Textbook Reading Strategies

Reading mathematics is an active, not a passive endeavour. As you read your textbook, you should be stopping to ask yourself questions to test your understanding. This is a skill that takes time to develop, so here are some beginning strategies:

  1. After reading a definition, stop to come up with an example of something which satisfies the definition. Then come up with an example or two of things that don't satisfy the definition, and ponder which part(s) of the definition they fail.
  2. After reading a theorem, stop and identify the hypotheses and the conclusion. Try to invent examples which don't satisfy the conclusion, and then evaluate which of the hypotheses they fail (if they fail the conclusion, they must fail one of the hypotheses).

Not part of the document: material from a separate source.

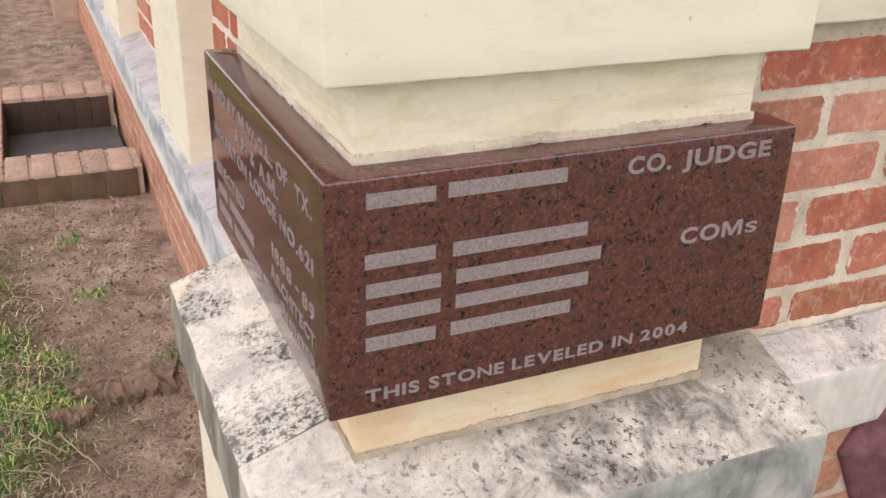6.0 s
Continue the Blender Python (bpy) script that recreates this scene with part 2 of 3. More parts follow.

  3. After reading a justification, stop to review the reasoning used to reach the conclusion. Sometimes this reasoning is given informally, perhaps in the paragraphs before a theorem. Sometimes this reasoning is a listed afterward in a formal proof. Try to write out a point-form skeleton of the proof, and pick out the places where the hypotheses are used. Practice closing the text and giving a brief overview explanation of the argument.

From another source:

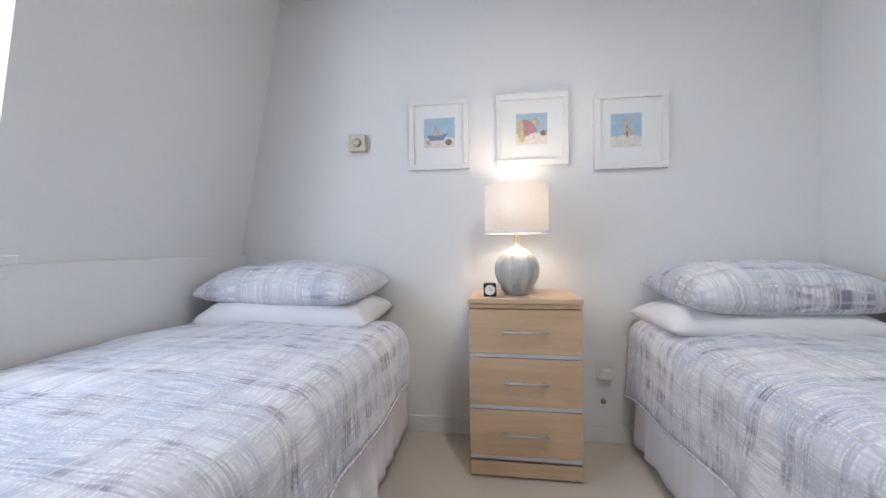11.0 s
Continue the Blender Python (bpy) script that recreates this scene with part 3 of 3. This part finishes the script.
beach = ("sand", SAND, [(0, 0), (1, 0), (1, 0.30), (0.6, 0.36), (0.3, 0.30), (0, 0.34)])
picture(1.878, 2.197, 1.394, 1.763, 1.951, 2.115, 1.512, 1.665, "white framed print of a blue boat on sand", [beach, ("hull", INKBLUE, [(0.10, 0.42), (0.20, 0.24), (0.62, 0.24), (0.80, 0.48), (0.5, 0.40)]), ("cabin", INKSTONE, [(0.28, 0.40), (0.52, 0.40), (0.48, 0.62), (0.30, 0.60)]), ("mast", INKRED, [(0.36, 0.60), (0.40, 0.60), (0.40, 0.78), (0.36, 0.78)]), ("shell", INKTAN, disc(0.80, 0.16, 0.11)), ("pebble", INKSTONE, disc(0.14, 0.18, 0.09))])
picture(1.379, 1.736, 1.397, 1.762, 1.481, 1.635, 1.506, 1.662, "white framed print of colourful beached boats", [beach, ("hull", INKYELLOW, [(0.04, 0.78), (0.06, 0.22), (0.28, 0.20), (0.20, 0.80)]), ("hull", INKRED, [(0.20, 0.80), (0.26, 0.24), (0.70, 0.44), (0.40, 0.78)]), ("hull", INKSTONE, [(0.40, 0.80), (0.55, 0.62), (0.92, 0.58), (0.60, 0.86)]), ("shell", INKTAN, disc(0.86, 0.34, 0.09)), ("pebble", INKYELLOW, disc(0.18, 0.16, 0.10))])
picture(0.914, 1.257, 1.364, 1.738, 1.034, 1.176, 1.471, 1.635, "white framed print of a sandcastle tower", [beach, ("tower", INKSTONE, [(0.38, 0.28), (0.68, 0.28), (0.62, 0.72), (0.43, 0.72)]), ("turret", INKSTONE, [(0.38, 0.72), (0.66, 0.72), (0.66, 0.84), (0.38, 0.84)]), ("base", SAND, [(0.22, 0.20), (0.84, 0.20), (0.72, 0.34), (0.32, 0.34)]), ("door", INKTAN, [(0.49, 0.30), (0.56, 0.30), (0.56, 0.46), (0.49, 0.46)]), ("window", INKTAN, [(0.50, 0.56), (0.55, 0.56), (0.55, 0.64), (0.50, 0.64)])])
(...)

  4. When you come upon an example problem, read the statement of the problem and then stop and try to work out the solution yourself before you continue reading. If you can't do it -- and that's not a failure -- then, try to outline the ideas that will be used in the solution, based on what you've recently read. Then, as you read the solution, compare your ideas to the solution method to see how or when they are used. When you're done, try to summarize the ideas of the solution, or the key method that was used.
  5. While you read, make a review sheet listing the definitions, theorems and methods you've seen. Don't include everything: try to figure out the most important key ideas and write just those. Commit these to memory and look for them to show up in lecture.